One of the most enduring types of exercise equipment is the exercise bicycle. As with other exercise equipment, the exercise bicycle and its use are continually evolving. Early exercise bicycles were primarily designed for daily in home use and adapted to provide the user with a riding experience similar to riding a bicycle in a seated position. These early exercise bicycles extensively used cyclindrical tubing for nearly all components of the frame. In many examples, early exercise bicycles include a pair of pedals to drive a single front wheel. To provide resistance, early exercise bicycles and some modern exercise bicycles were equipped with a brake pad assembly operably connected with a bicycle type front wheel so that a rider can increase or decrease the pedaling resistance by tightening or loosening the brake pad engagement with the rim of the front wheel.
As exercise bicycles became increasingly popular in health clubs, the need for greater durability than is provided by cylindrical tubing emerged as many riders used the exercise bicycle throughout the day and night. Moreover, whether in health clubs or at home, the use and features provided by exercise bicycles evolved as many riders sought to achieve an exercise bicycle riding experience more similar to actual riding, which often includes pedaling up-hill, standing to pedal, and the like. One point in the evolution of the exercise bicycle is the replacement or substitution of the standard bicycle front wheel with a flywheel. The addition of the flywheel, which is oftentimes quite heavy, provides the rider with a riding experience more similar to riding a bicycle because a spinning flywheel has inertia similar to the inertia of a rolling bicycle tire.

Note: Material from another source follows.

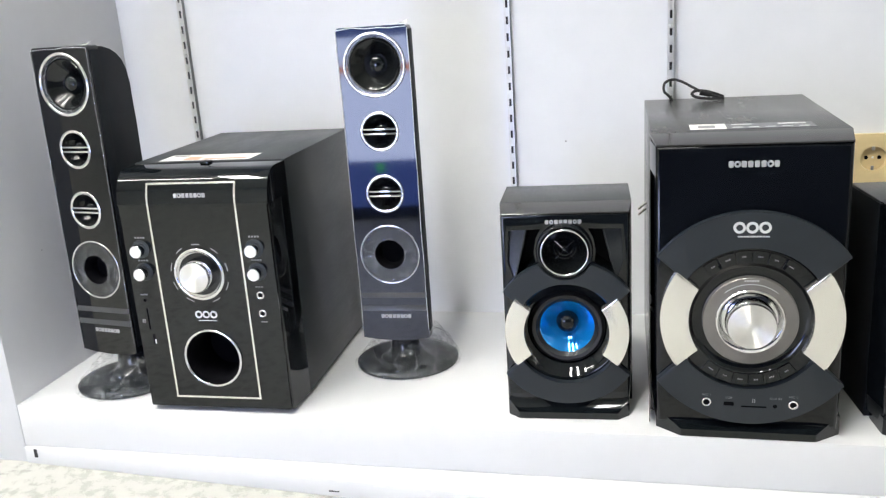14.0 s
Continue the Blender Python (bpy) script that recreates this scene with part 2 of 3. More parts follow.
def pierced(outline, holes, y0, y1, grow=0.0, bevel=0.0):
    """A plate across the y axis with through holes; its outline grows sideways towards the back."""
    bm = bmesh.new()
    edges, outer = [], []
    for loop in (outline, *holes):
        vs = [bm.verts.new((p[0], y0, p[1])) for p in loop]
        if loop is outline:
            outer = vs
        edges += [bm.edges.new((vs[i], vs[(i + 1) % len(vs)])) for i in range(len(vs))]
    bmesh.ops.triangle_fill(bm, edges=edges, use_beauty=True)
    made = bmesh.ops.extrude_face_region(bm, geom=list(bm.faces))["geom"]
    back = [g for g in made if isinstance(g, bmesh.types.BMVert)]
    outline_set = {(round(p[0], 6), round(p[1], 6)) for p in outline}
    for w in back:
        if (round(w.co.x, 6), round(w.co.z, 6)) in outline_set:
            w.co.x += grow if w.co.x > 0 else -grow
        w.co.y = y1
    if bevel:
        bm.normal_update()
        front = [e for e in bm.edges if all(abs(w.co.y - y0) < 1e-6 and (round(w.co.x, 6), round(w.co.z, 6)) in outline_set for w in e.verts)
                 and any(abs(f.normal.y) < 0.9 for f in e.link_faces)]
        bmesh.ops.bevel(bm, geom=front, offset=bevel, segments=3, profile=0.5, affect="EDGES")
    return bm


def wedge(wb, wf, yb, yf, zb, zf, thick, shift=0.0):
    """A flat cap, wide at the back and narrow at the front, that falls slightly to the front."""
    bm = bmesh.new()
    plan = [(-wb, yb, zb), (wb, yb, zb), (wf, yf, zf), (-wf, yf, zf)]
    hi = [bm.verts.new((x + shift, y, z)) for x, y, z in plan]
    lo = [bm.verts.new((x + shift, y, z - thick)) for x, y, z in plan]
    bm.faces.new(hi)
    bm.faces.new(lo[::-1])
    for i in range(4):
        j = (i + 1) % 4
        bm.faces.new((hi[i], lo[i], lo[j], hi[j]))
    bmesh.ops.bevel(bm, geom=[e for e in bm.edges if all(v in (hi[2], hi[3]) for v in e.verts)], offset=0.0012, segments=3, profile=0.5, affect="EDGES")
    return bm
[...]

Another point in the evolution of the use of the exercise bicycle is in group riding programs at health clubs, where transition between various different types of riding is popular, such as riding at high revolutions per minute (RPM), low RPM, changing the resistance of the flywheel, standing up to pedal, leaning forward, and various combinations of these types of riding. This evolution of the use of the exercise bicycle also brought about more demand for sturdy and durable exercise bicycles.

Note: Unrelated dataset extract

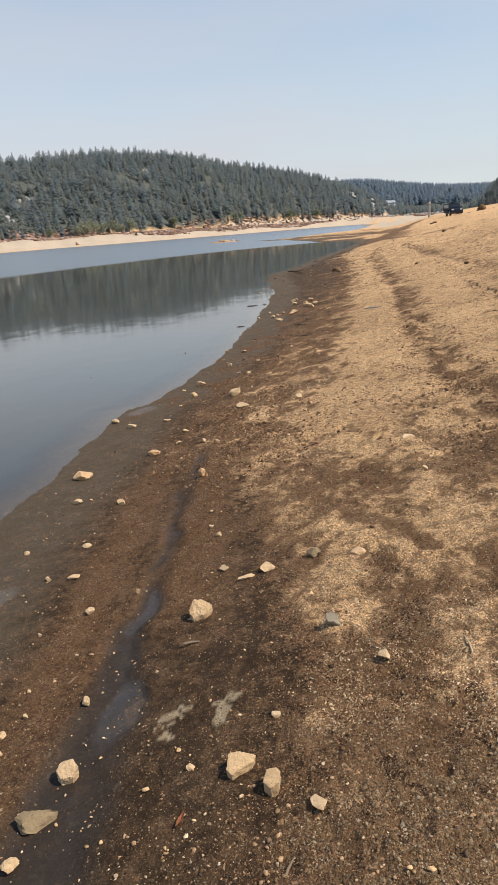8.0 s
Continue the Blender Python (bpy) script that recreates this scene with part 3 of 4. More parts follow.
# ---- woods ----
def conifer(rng, sprays, bare=0.12, width=0.17):
    """A conifer one unit high: a crown of many drooping branch sprays round the stem, two triangles each."""
    verts, faces = [], []
    for k in range(sprays):
        f = (k + rng.uniform(0, 1)) / sprays
        z = bare + (0.96 - bare) * f ** 0.9
        a = k * 2.4 + rng.normal(0, 0.35)
        reach = (width * (1 - f) ** 0.6 * (0.72 + 0.28 * min(f / 0.3, 1)) + 0.02) * rng.uniform(0.6, 1.25)
        half = reach * rng.uniform(0.40, 0.62)
        drop = reach * rng.uniform(0.25, 0.8)
        rise = 0.05 + 0.05 * (1 - f) * rng.uniform(0.5, 1.5)
        c, s, n = math.cos(a), math.sin(a), len(verts)
        verts += [(0, 0, min(z + rise, 1.0)), (0.55 * reach * c - half * s, 0.55 * reach * s + half * c, z - 0.4 * drop), (reach * c, reach * s, z - drop * rng.uniform(0.5, 1.0)), (0.55 * reach * c + half * s, 0.55 * reach * s - half * c, z - 0.4 * drop)]
        faces += [(n, n + 2, n + 1), (n, n + 3, n + 2)]
    verts, faces = np.array(verts), np.array(faces)
    a, b, c = (verts[faces[:, k]] for k in range(3))
    turned = ((np.cross(b - a, c - a)) * ((a + b + c) / 3 * (1, 1, 0) + (0, 0, 0.03))).sum(1) < 0
    faces[turned] = faces[turned][:, ::-1]
    return verts, faces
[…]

To meet the need for sturdier exercise bicycles that would stand up to continuous use throughout the day, that would support a heavy rapidly rotating flywheel, and that would stand up to group type exercise programs, exercise bicycles began being designed with square or box-beam type tubing, which in some instances is more durable and sturdy than cylindrical tubing. One drawback of box-beam type tubing is that it provides little flexibility in designing an aesthetically pleasing exercise bicycle.
Another drawback of exercise bicycles made with box-beam type tubing is that they are heavy and difficult to move. In some health clubs and in many homes, space is limited and is oftentimes used for many different purposes. For example, a room in a health club may be used for aerobics one hour and then used by a group of people all riding exercise bicycles the next hour, which requires that the exercise bicycles be moved around within or in and out of the room.
In addition to demand for durable sturdy exercise bicycles, riders desire exercise bicycles that can be adapted to fit a particular riders size. To meet this need, exercise bicycles with adjustable seats, adjustable handlebars, and the like have been designed. In some conventional exercise bicycles, box beam type posts and tubes are used for the seat and the handlebar in adjustable configurations. Typically, box beam tubing has as a square or rectangular cross section and therefore has four walls, with about 90 degree angles between the walls. For example, a square seat tube will receive a square seat post with a seat in an adjustable configuration which allows the seat post to be set within the seat tube at a variety of different heights.
One drawback of using box beam tubing in adjustable handlebar assemblies and seat assemblies is that oftentimes no walls are positively engaged or only one wall of the tube will engage one wall of the post. To move within the tube, the post must fit within the tube relatively loosely. To fix the post within the tube at a particular position, such as adjusting the height of the seat post or the height of the handlebar stem, oftentimes a pin will be inserted through an aperture in the tube to engage a corresponding aperture in the post. In such an arrangement, the seat, the handlebar, or both will oftentimes have a fairly loose feeling and might wobble noticeably during riding. In some instances, an additional device might force the rear wall of the post against the rear wall of the tube resulting in one wall of the post engaging one wall of the tube. In such an arrangement, wobbling and the feeling of unsteadiness might be reduced, but oftentimes is not eliminated. Besides having a feeling of unsteadiness, such movement between the post and the tube can result in metal on metal squeaking and can also cause wear and tear on the components.
It is with this background in mind that the present invention was developed.